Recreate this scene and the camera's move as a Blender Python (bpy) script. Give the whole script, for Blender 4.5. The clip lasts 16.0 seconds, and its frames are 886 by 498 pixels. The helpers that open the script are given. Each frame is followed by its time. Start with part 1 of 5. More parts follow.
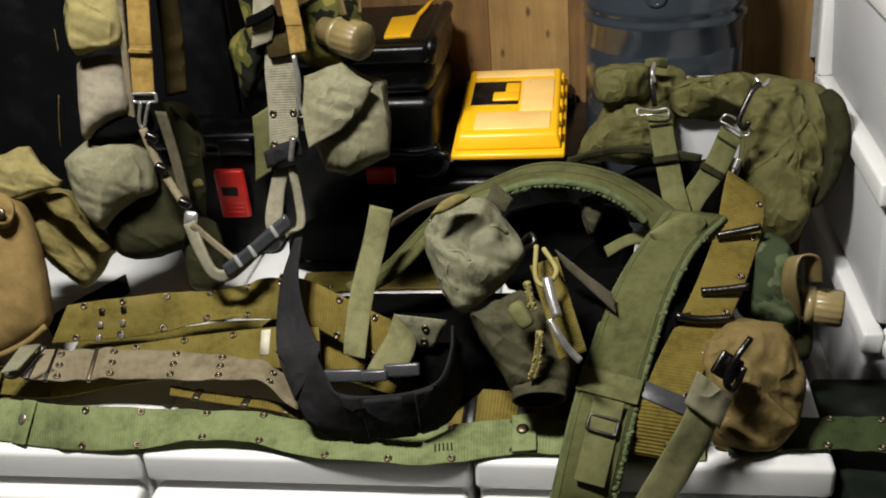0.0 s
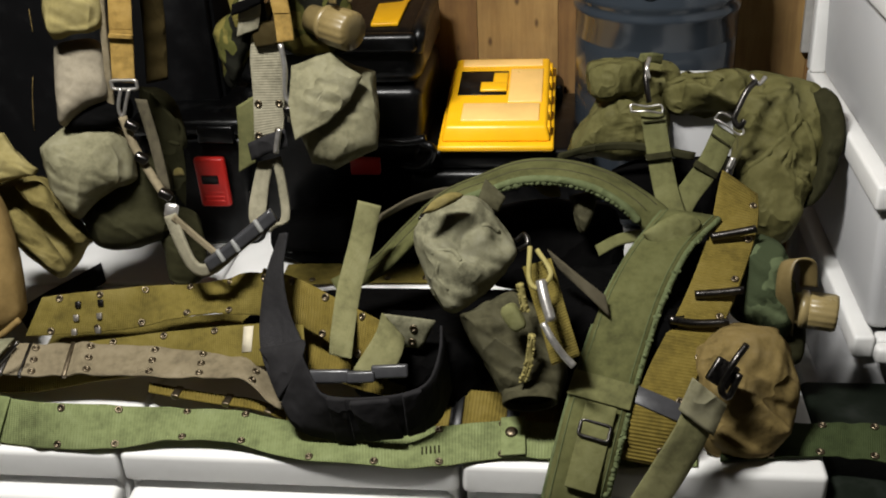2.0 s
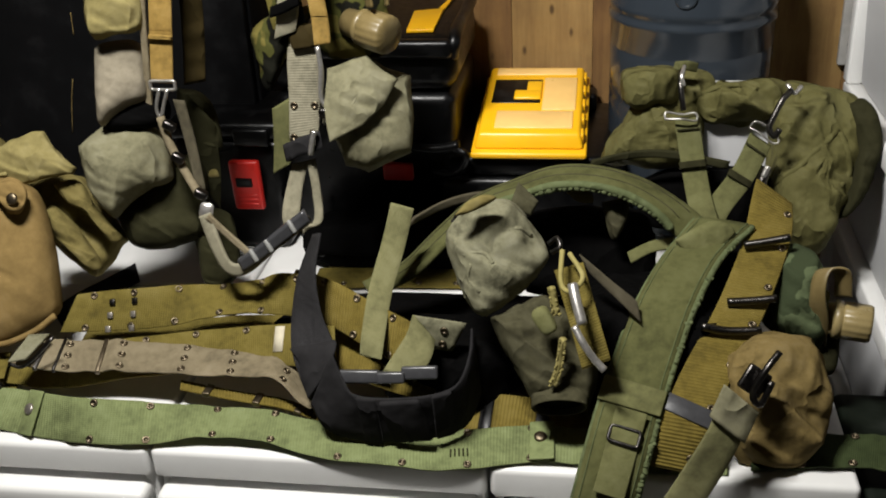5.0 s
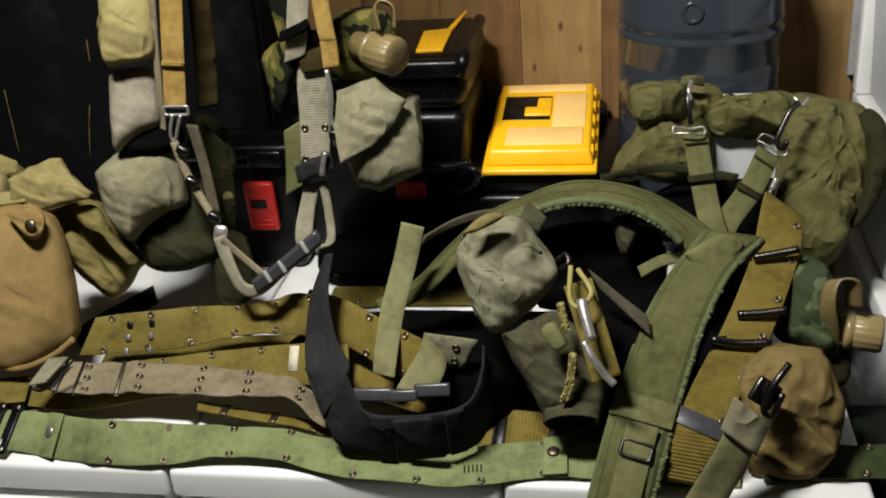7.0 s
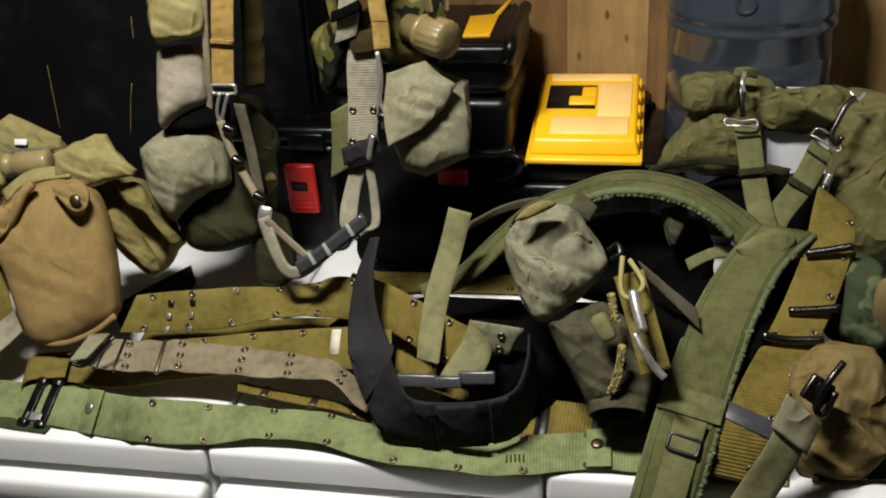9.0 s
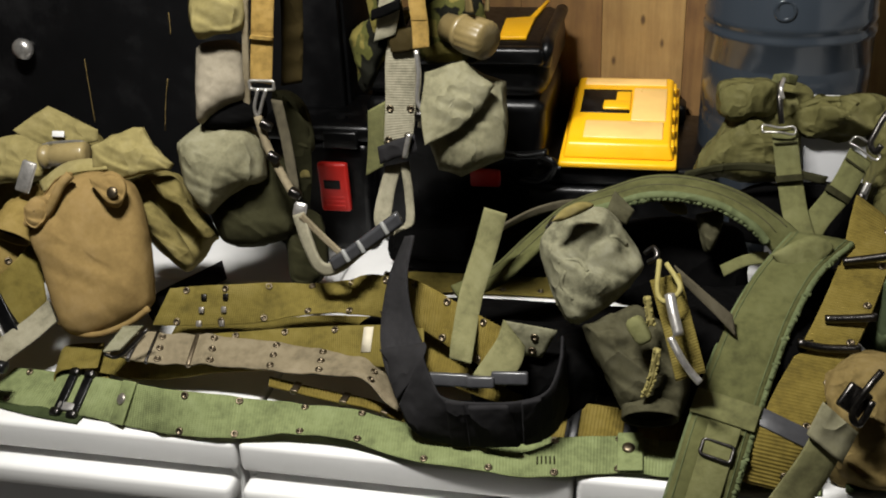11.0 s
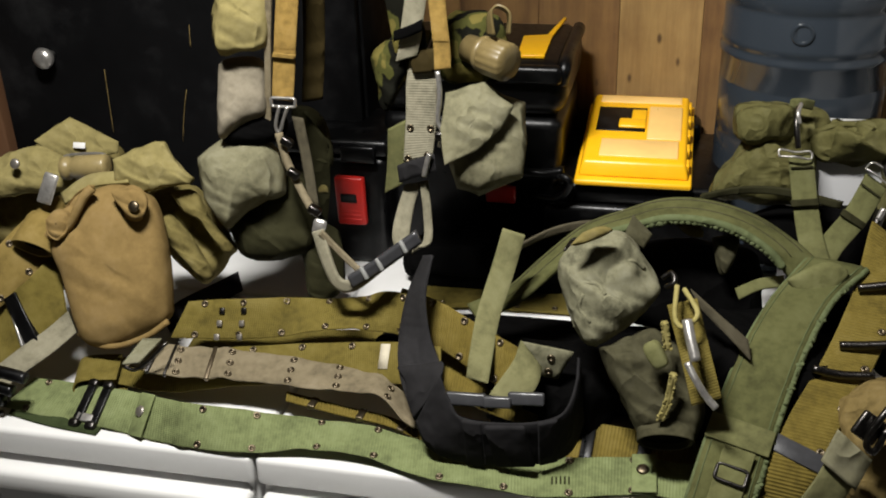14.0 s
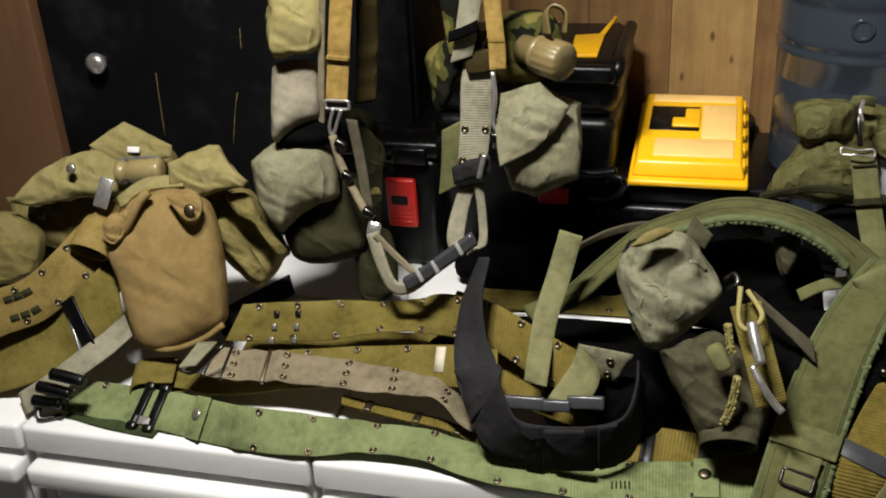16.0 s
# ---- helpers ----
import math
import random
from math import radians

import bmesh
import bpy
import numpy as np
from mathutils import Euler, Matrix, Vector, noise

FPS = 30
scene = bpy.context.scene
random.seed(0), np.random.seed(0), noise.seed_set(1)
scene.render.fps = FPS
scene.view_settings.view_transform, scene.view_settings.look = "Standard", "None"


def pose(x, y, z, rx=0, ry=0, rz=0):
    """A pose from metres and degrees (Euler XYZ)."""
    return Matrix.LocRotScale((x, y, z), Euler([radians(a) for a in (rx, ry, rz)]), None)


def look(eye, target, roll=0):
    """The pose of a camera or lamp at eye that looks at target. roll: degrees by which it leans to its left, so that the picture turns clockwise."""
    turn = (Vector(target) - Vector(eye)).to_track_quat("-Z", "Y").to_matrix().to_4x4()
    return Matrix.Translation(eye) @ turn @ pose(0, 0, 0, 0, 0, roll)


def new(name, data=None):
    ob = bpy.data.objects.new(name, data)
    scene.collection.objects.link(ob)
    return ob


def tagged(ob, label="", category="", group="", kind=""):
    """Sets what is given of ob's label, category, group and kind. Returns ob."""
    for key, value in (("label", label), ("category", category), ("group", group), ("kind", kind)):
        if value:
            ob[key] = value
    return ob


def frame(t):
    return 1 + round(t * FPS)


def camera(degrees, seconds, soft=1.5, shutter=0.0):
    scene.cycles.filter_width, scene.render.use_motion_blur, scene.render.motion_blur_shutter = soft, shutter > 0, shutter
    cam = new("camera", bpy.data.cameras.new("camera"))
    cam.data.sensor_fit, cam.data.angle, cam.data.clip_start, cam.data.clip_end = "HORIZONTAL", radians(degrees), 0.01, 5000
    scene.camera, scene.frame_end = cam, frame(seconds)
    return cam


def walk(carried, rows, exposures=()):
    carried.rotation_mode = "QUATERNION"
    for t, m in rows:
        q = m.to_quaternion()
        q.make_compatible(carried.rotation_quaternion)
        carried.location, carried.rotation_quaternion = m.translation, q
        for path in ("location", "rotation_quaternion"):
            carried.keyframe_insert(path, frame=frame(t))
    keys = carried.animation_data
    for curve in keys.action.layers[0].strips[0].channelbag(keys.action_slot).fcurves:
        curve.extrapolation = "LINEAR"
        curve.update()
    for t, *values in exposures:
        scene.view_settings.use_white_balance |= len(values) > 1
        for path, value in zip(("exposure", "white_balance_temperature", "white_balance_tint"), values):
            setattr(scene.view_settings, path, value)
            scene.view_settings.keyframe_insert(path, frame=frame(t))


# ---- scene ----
cam = camera(46.0, 16.0, soft=1.95)
PATH = [
    (0.0, (0.024, 0.005, 1.477), (-0.276, 1.766, 0.577), -4.9),
    (0.5, (0.025, 0.003, 1.467), (-0.286, 1.777, 0.598), -4.3),
    (1.0, (0.021, 0.021, 1.473), (-0.24, 1.775, 0.549), -4.1),
    (1.5, (0.021, 0.027, 1.466), (-0.25, 1.771, 0.525), -4.7),
    (2.0, (-0.004, 0.042, 1.486), (-0.248, 1.79, 0.545), -3.3),
    (2.5, (-0.01, 0.034, 1.492), (-0.248, 1.795, 0.575), -2.3),
    (3.0, (-0.015, 0.031, 1.493), (-0.273, 1.795, 0.586), -1.3),
    (3.5, (-0.005, 0.029, 1.474), (-0.323, 1.784, 0.571), -2.5),
    (4.0, (-0.003, 0.028, 1.476), (-0.306, 1.782, 0.565), -3.2),
    (4.2, (-0.016, 0.035, 1.47), (-0.317, 1.789, 0.557), -3.0),
    (6.3, (0.017, 0.023, 1.48), (-0.276, 1.783, 0.575), -4.1),
    (6.5, (0.018, 0.028, 1.473), (-0.289, 1.782, 0.562), -4.8),
    (7.0, (0.009, 0.023, 1.482), (-0.332, 1.785, 0.599), -4.7),
    (7.5, (-0.005, 0.041, 1.48), (-0.394, 1.79, 0.592), -5.1),
    (8.0, (-0.016, 0.041, 1.475), (-0.417, 1.784, 0.58), -4.5),
    (8.5, (-0.03, 0.048, 1.474), (-0.406, 1.791, 0.569), -3.8),
    (9.0, (-0.028, 0.027, 1.474), (-0.404, 1.775, 0.576), -3.6),
    (11.5, (-0.049, 0.02, 1.468), (-0.469, 1.762, 0.581), -2.6),
    (12.0, (-0.041, 0.022, 1.475), (-0.465, 1.762, 0.585), -2.5),
    (12.5, (-0.032, 0.012, 1.48), (-0.424, 1.754, 0.579), -2.9),
    (13.0, (-0.053, 0.02, 1.489), (-0.498, 1.741, 0.572), -3.8),
    (13.5, (-0.07, 0.028, 1.494), (-0.496, 1.751, 0.572), -2.0),
    (14.0, (-0.064, 0.016, 1.497), (-0.483, 1.76, 0.61), -2.0),
    (14.5, (-0.06, 0.019, 1.494), (-0.485, 1.765, 0.616), -1.6),
    (15.0, (-0.074, 0.023, 1.49), (-0.503, 1.756, 0.589), -2.1),
    (15.5, (-0.086, 0.028, 1.488), (-0.534, 1.761, 0.595), -2.7),
    (16.0, (-0.089, 0.02, 1.495), (-0.578, 1.747, 0.613), -3.3),
]
walk(cam, [(t, look(eye, target, roll)) for t, eye, target, roll in PATH],
     exposures=[(0.0, -0.05), (3.0, -0.09), (7.5, -0.09), (9.0, -0.04), (11.5, 0.05), (13.5, 0.02), (14.5, -0.08), (16.0, 0.0)])

# ---- light: one ceiling lamp above and behind the viewer, in a closed store room ----
world = bpy.data.worlds.new("room_air")
world.use_nodes = True
world.node_tree.nodes["Background"].inputs[0].default_value = (0.9, 0.95, 1.0, 1)
world.node_tree.nodes["Background"].inputs[1].default_value = 0.0
scene.world = world
lamp_data = bpy.data.lights.new("ceiling_lamp_light", "AREA")
lamp_data.shape, lamp_data.size, lamp_data.size_y = "RECTANGLE", 0.34, 0.12
lamp_data.energy, lamp_data.color = 46.0, (1.0, 0.98, 0.935)
lamp_light = new("ceiling_lamp_light", lamp_data)
lamp_light.matrix_world = look((-0.47, 0.6, 2.2), (-0.3, 1.25, 0.7))


# ---- materials ----
def nodes_of(name):
    m = bpy.data.materials.new(name)
    m.use_nodes = True
    nt = m.node_tree
    return m, nt, nt.nodes["Principled BSDF"]


def link(nt, a, b):
    nt.links.new(a, b)


def ramp(nt, fac, stops):
    r = nt.nodes.new("ShaderNodeValToRGB")
    while len(r.color_ramp.elements) < len(stops):
        r.color_ramp.elements.new(0.5)
    for e, (p, c) in zip(r.color_ramp.elements, stops):
        e.position, e.color = p, (*c, 1)
    link(nt, fac, r.inputs[0])
    return r.outputs[0]


def noise_of(nt, coord, scale, detail=4.0, rough=0.55, stretch=None):
    if stretch:
        mp = nt.nodes.new("ShaderNodeMapping")
        mp.inputs["Scale"].default_value = stretch
        link(nt, coord, mp.inputs[0])
        coord = mp.outputs[0]
    n = nt.nodes.new("ShaderNodeTexNoise")
    n.inputs["Scale"].default_value, n.inputs["Detail"].default_value = scale, detail
    n.inputs["Roughness"].default_value = rough
    link(nt, coord, n.inputs["Vector"])
    return n.outputs["Fac"]


def bump_of(nt, height, strength, distance, normal=None):
    b = nt.nodes.new("ShaderNodeBump")
    b.inputs["Strength"].default_value, b.inputs["Distance"].default_value = strength, distance
    link(nt, height, b.inputs["Height"])
    if normal:
        link(nt, normal, b.inputs["Normal"])
    return b.outputs[0]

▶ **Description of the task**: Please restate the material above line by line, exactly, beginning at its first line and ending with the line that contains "import random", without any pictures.

▶ **Solution for this task**:
Recreate this scene and the camera's move as a Blender Python (bpy) script. Give the whole script, for Blender 4.5. The clip lasts 16.0 seconds, and its frames are 886 by 498 pixels. The helpers that open the script are given. Each frame is followed by its time. Start with part 1 of 5. More parts follow.
0.0 s
2.0 s
5.0 s
7.0 s
9.0 s
11.0 s
14.0 s
16.0 s
# ---- helpers ----
import math
import random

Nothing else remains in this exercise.